**Recorded information:**
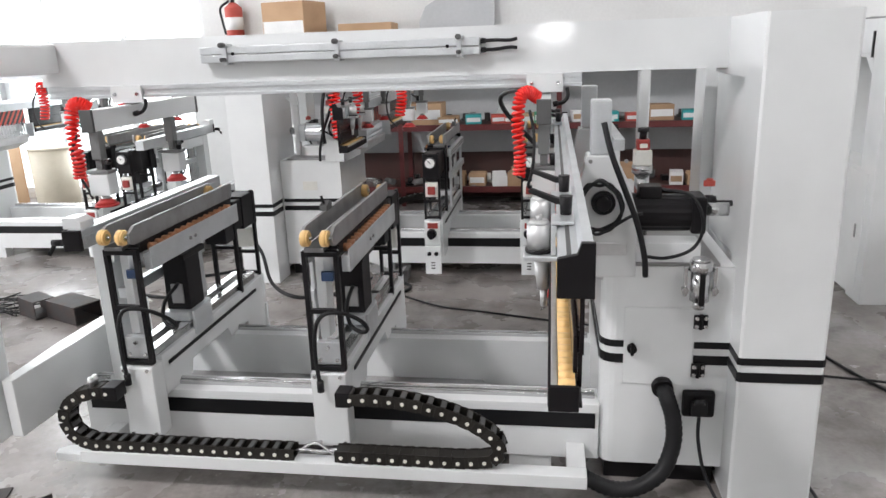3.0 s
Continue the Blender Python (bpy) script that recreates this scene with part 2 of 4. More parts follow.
def part(name, bm, mat, parent, label="", mats=()):
    """Links bm as one mesh under a thing or a part; bm is in the build frame whose zero for the thing is ORIGIN."""
    bmesh.ops.translate(bm, verts=bm.verts, vec=-ORIGIN)
    ob = new(name, mesh_of(name, bm, mat, *mats))
    ob.parent = parent
    if label:
        tagged(ob, label)
    return ob


def piece(name, me, parent, m):
    """One of many alike pieces on a shared mesh."""
    ob = new(name, me)
    ob.parent = parent
    ob.matrix_basis = Matrix.Translation(-ORIGIN) @ m
    return ob


def B():
    return bmesh.new()


def thing(name, bm, mat, label, category, group="", at=(0, 0, 0), mats=()):
    """A top-level thing of one mesh, with its own zero at its base."""
    bmesh.ops.translate(bm, verts=bm.verts, vec=-Vector(at))
    ob = new(name, mesh_of(name, bm, mat, *mats))
    ob.location = at
    return tagged(ob, label, category, group)


def empty(name, at, label, category, group=""):
    ob = new(name)
    ob.location = at
    ob.empty_display_size = 0.1
    return tagged(ob, label, category, group)

# ---- setting ----
X0, X1, Y0, Y1, TOP = -8.0, 6.5, -6.5, 7.4, 7.6


def structure(name, bm, mat, label, category):
    return tagged(new(name, mesh_of(name, bm, mat)), label, category, kind="structure")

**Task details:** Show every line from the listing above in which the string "with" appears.

**Result for this exercise:**
Continue the Blender Python (bpy) script that recreates this scene with part 2 of 4. More parts follow.
    """A top-level thing of one mesh, with its own zero at its base."""